The Columbia Fuel Fabrication Facility’s Wildlife and Industry Together (WAIT) team hosted about 30 Mill Creek Elementary School fifth-graders last week for a Halloween-themed STEM event.
“WAIT allows us to be creative while utilizing our technical expertise and individual skill sets to enrich the local community through outreach,” said Diana Joyner, Westinghouse principal engineer, health physics operations. “We make a difference with these programs and can affect change in students, our community and our employees each time we host an event.”
The day began with a Pre-job Brief with the children, where they prepared for their activities and discussed safety, followed by a presentation on bats and arthropods. Then, students had the opportunity to explore the nature trail, point out the on-site bat houses and animal tracks along the way and choose a pumpkin from a “pumpkin patch” set up beforehand by the WAIT team to paint and decorate.

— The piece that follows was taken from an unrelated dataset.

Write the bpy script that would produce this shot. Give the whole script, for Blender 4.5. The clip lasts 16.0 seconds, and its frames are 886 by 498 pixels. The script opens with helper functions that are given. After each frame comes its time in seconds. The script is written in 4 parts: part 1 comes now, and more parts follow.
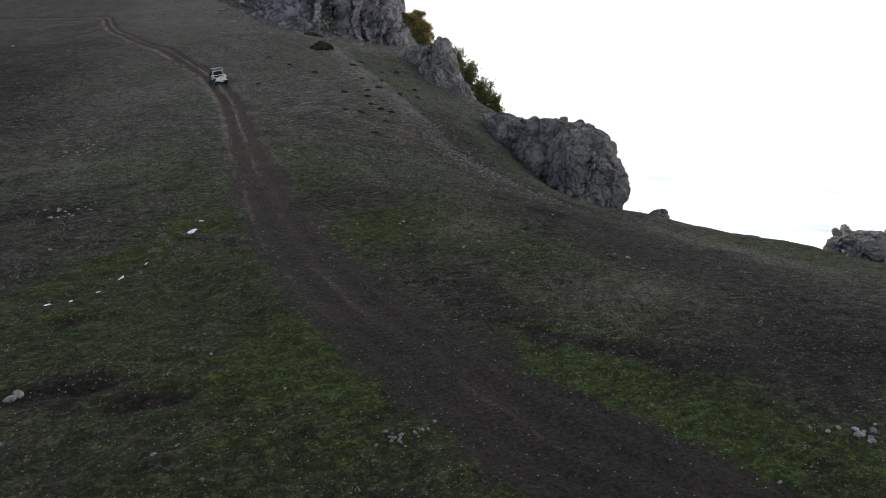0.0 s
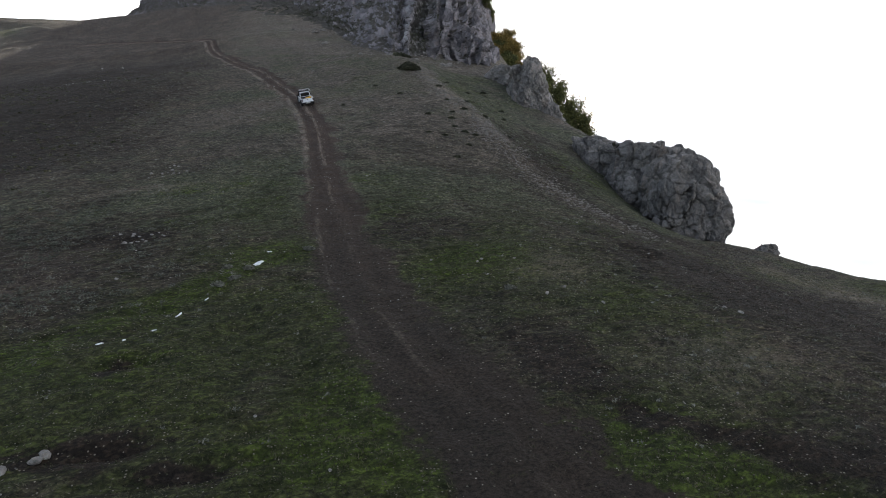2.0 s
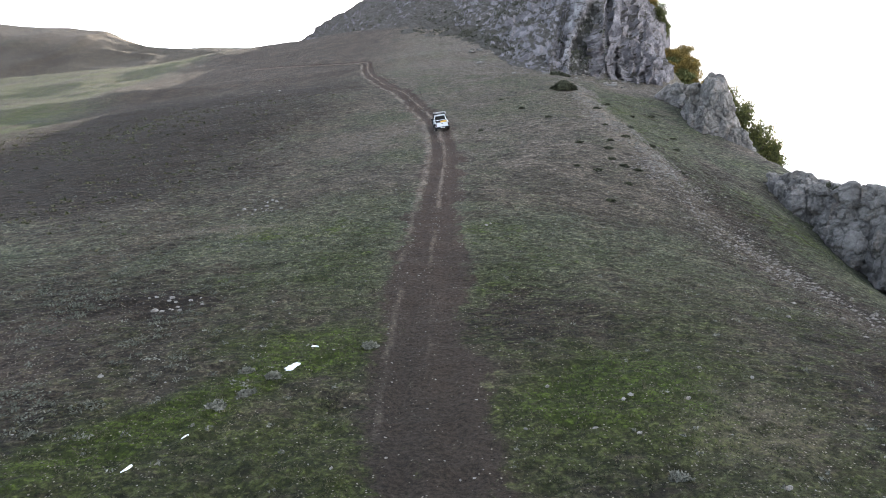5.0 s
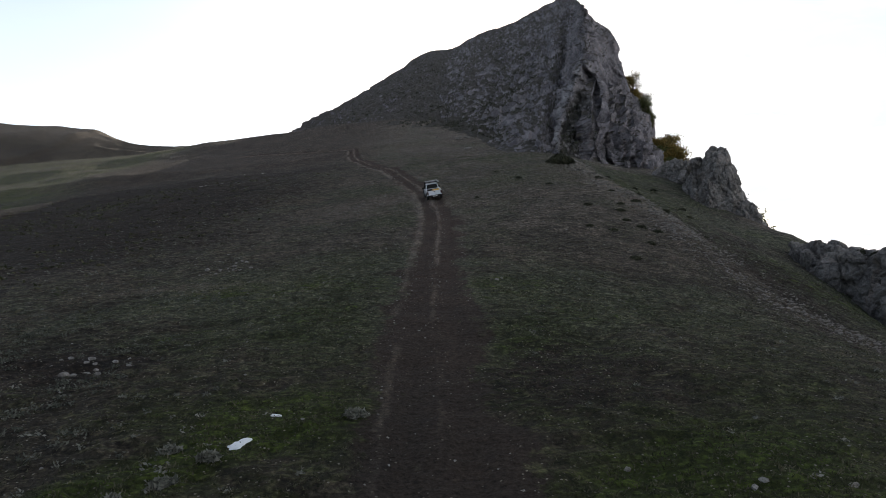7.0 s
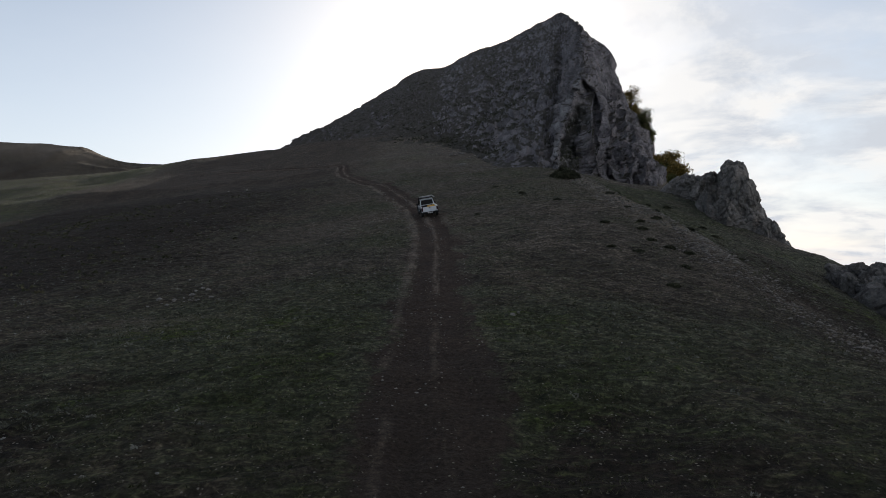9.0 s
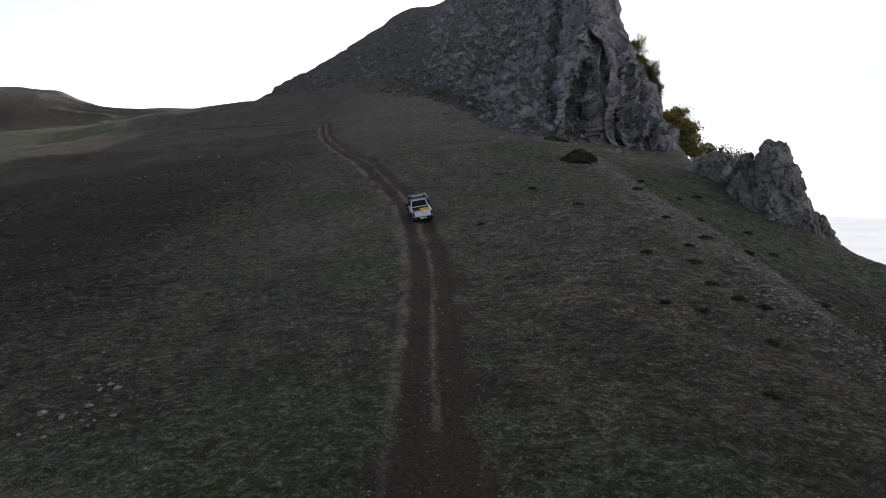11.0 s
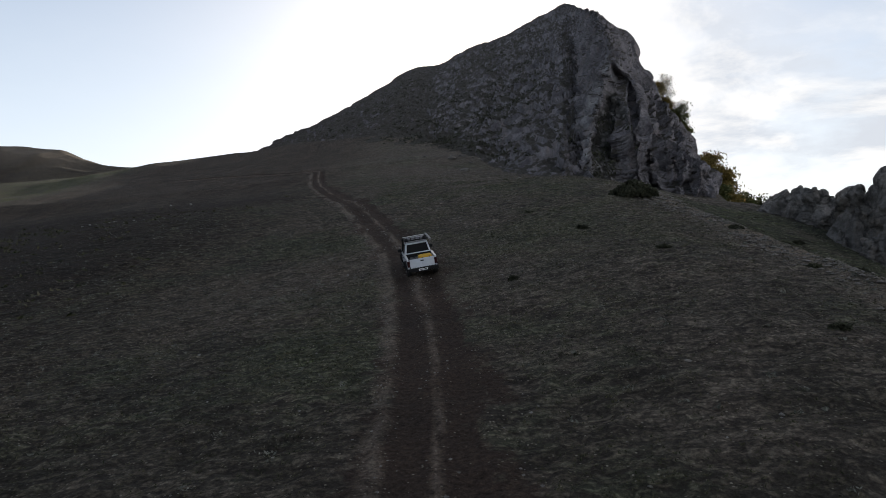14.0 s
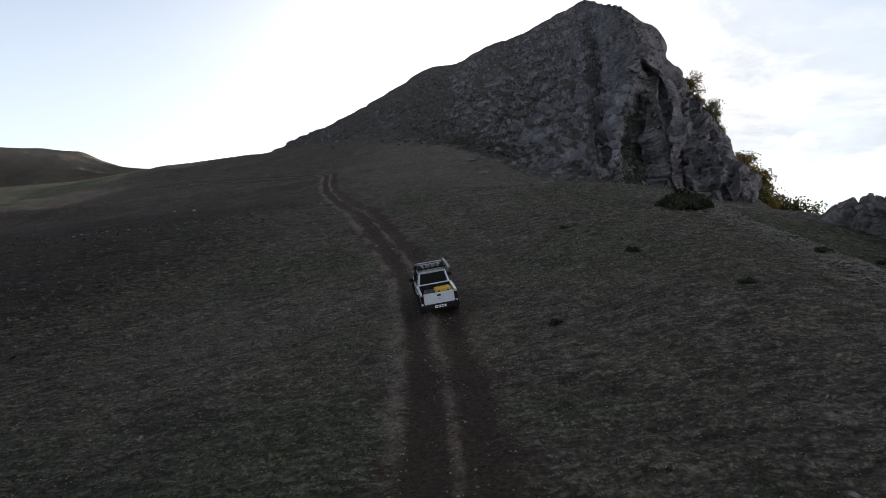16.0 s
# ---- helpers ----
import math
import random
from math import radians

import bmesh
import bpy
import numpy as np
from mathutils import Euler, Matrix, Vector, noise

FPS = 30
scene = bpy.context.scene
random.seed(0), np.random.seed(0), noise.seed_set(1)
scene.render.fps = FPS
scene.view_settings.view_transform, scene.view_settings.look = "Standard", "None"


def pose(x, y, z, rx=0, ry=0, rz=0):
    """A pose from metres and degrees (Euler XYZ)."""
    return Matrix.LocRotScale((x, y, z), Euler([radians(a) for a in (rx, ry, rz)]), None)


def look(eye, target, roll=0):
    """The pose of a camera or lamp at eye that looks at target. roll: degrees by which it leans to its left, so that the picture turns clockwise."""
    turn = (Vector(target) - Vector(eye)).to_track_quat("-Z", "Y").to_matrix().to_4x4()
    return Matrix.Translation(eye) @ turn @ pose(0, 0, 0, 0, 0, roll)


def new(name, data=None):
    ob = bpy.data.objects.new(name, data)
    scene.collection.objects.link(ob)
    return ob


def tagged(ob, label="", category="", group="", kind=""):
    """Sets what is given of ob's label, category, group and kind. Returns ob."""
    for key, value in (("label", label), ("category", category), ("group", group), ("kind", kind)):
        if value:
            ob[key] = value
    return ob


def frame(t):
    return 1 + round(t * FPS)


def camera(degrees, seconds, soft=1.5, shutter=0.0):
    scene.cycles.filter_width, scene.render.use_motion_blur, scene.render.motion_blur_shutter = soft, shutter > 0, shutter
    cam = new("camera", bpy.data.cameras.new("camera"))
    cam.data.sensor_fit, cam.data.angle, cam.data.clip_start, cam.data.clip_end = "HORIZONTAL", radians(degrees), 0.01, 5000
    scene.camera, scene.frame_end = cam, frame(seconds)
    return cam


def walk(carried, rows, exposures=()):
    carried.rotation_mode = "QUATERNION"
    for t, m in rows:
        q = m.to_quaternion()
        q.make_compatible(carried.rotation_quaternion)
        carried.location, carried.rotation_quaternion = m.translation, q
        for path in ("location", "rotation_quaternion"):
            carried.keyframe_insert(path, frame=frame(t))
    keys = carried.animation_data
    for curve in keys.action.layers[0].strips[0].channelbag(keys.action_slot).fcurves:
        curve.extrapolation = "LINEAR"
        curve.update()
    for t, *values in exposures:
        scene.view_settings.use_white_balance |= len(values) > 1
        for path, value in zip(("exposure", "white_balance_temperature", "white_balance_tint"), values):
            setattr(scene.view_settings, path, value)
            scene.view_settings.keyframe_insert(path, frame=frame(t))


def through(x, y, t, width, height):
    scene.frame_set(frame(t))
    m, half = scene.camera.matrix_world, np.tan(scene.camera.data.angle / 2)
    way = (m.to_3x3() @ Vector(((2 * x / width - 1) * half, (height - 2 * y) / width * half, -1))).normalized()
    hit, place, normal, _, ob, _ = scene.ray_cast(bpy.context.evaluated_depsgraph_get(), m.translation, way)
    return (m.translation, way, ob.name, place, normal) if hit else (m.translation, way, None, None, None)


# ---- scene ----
cam = camera(68.82, 16.0, soft=0.85)
PATH = [
    (0, (-0.000, 0.000, 12.000), (6.702, 18.250, 7.308), -0.56),
    (0.5, (0.114, 0.280, 12.057), (6.188, 18.826, 7.682), -0.49),
    (1, (0.405, 0.981, 12.043), (5.901, 19.761, 7.907), -0.46),
    (1.5, (0.919, 2.123, 12.164), (5.804, 21.089, 8.110), -0.39),
    (2, (1.501, 3.685, 12.467), (5.766, 22.780, 8.320), -0.41),
    (2.5, (2.353, 5.841, 12.930), (5.772, 25.069, 8.615), -0.34),
    (3, (3.310, 8.257, 13.123), (5.782, 27.629, 8.806), -0.23),
    (3.5, (4.431, 10.906, 13.105), (5.851, 30.414, 8.931), -0.17),
    (4, (5.486, 13.591, 13.140), (5.866, 33.187, 9.158), -0.01),
    (4.2, (5.839, 14.519, 13.191), (5.853, 34.134, 9.286), -0.05),
    (5.25, (5.75, 19.05, 13.0), (5.234, 38.769, 9.699), 0.15),
    (6.3, (4.388, 22.990, 11.393), (4.459, 42.903, 9.534), 0.29),
    (6.5, (4.285, 23.704, 10.830), (4.411, 43.651, 9.377), 0.33),
    (7, (4.559, 25.460, 9.495), (4.554, 45.454, 8.997), 0.29),
    (7.5, (4.665, 27.669, 8.764), (4.561, 47.669, 8.851), 0.20),
    (8, (4.489, 29.525, 8.574), (4.471, 49.523, 8.856), 0.25),
    (8.5, (4.321, 31.197, 8.842), (4.398, 51.194, 9.125), 0.24),
    (9, (4.073, 33.089, 9.702), (4.323, 53.087, 9.786), 0.32),
    (9.5, (3.947, 35.683, 11.291), (4.303, 55.673, 10.785), 0.29),
    (9.7, (3.879, 36.884, 12.053), (4.273, 56.863, 11.228), 0.29),
    (10.75, (3.72, 43.45, 15.5), (4.242, 63.367, 13.757), 0.15),
    (11.8, (3.673, 50.170, 16.786), (4.325, 70.118, 15.510), 0.04),
    (12, (3.690, 51.425, 16.631), (4.343, 71.386, 15.568), -0.01),
    (12.5, (3.726, 54.482, 15.709), (4.363, 74.468, 15.355), 0.01),
    (13, (3.797, 57.703, 14.782), (4.383, 77.694, 14.929), -0.00),
    (13.5, (3.869, 61.427, 14.456), (4.396, 81.420, 14.594), 0.00),
    (14, (3.982, 64.801, 14.834), (4.366, 84.797, 14.959), 0.02),
    (14.5, (3.949, 67.456, 15.794), (4.224, 87.454, 15.688), 0.02),
    (15, (3.977, 69.248, 16.673), (4.089, 89.245, 16.310), 0.05),
    (15.5, (3.966, 70.633, 16.838), (3.950, 90.633, 16.764), 0.02),
    (16, (3.859, 72.161, 16.390), (3.738, 92.161, 16.510), 0.03),
]
EXPOSURES = [(0, 0.92), (1.5, 0.88), (2.5, 1.2), (3.5, 1.88), (4.2, 2.35), (6.3, 1.6), (6.6, 1.28), (7, 0.35), (7.5, -0.18), (8.4, -0.42), (9, -0.22), (9.6, 0.0), (11.8, 0.45), (12.2, 0.15), (12.6, -0.1), (13.3, -0.12), (14, -0.05), (15, 0.02), (16, 0.1)]
walk(cam, [(t, look(eye, target, roll)) for t, eye, target, roll in PATH], EXPOSURES)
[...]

For lunch, students enjoyed cheeseburgers and hotdogs grilled at the on-site cookhouse and played an educational BINGO game about bats, spiders and insects. Winners received Walmart gift cards, and all children took home their painted pumpkins, candy and snacks, educational materials and a tote bag for trick-or-treating.
This was the second Halloween-themed event WAIT has hosted for the Mill Creek students.
“My favorite part of all WAIT events is the camaraderie of employees, coming together to create a great experience for these kids or to clean up the river or the highway – to do something good and right – often with people we wouldn’t otherwise do business with at Westinghouse,” said Cynthia Logsdon, Westinghouse principal engineer, health physics operations. “I’ve made some of my best friends through WAIT activities. We’re making positive impacts to the community and the environment, and it’s fun.”
In addition to hosting Mill Creek students twice a year, they’ve worked to build Westinghouse’s environmental outreach through events like Keep the Midlands Beautiful’s Adopt-a-Highway and Adopt-a-Waterway. Since WAIT inherited management of the Adopt-a-Highway program in 2016, they’ve collected 416 bags of trash from the three miles of Bluff Road that run in front of the plant. Since the Adopt-a-Waterway program inception in 2013, the WAIT team has cleaned up 140 bags of trash and 72 tires from the Congaree River.
Additionally, team members have collaborated with Women in Nuclear members to participate in Operation Bed Roll, a local program to keep plastic bags out of landfills and improve living conditions for those living with homelessness in the Columbia area.
WAIT is a program of the South Carolina Wildlife Federation, in partnership with Duke Power, the South Carolina Department of Natural Resources and the National Wild Turkey Federation. It is designed to encourage corporate landowners to integrate wildlife habitat needs into corporate land management decisions, engage employees in education and participate in community outreach. The Columbia site has been WAIT-certified since 2007.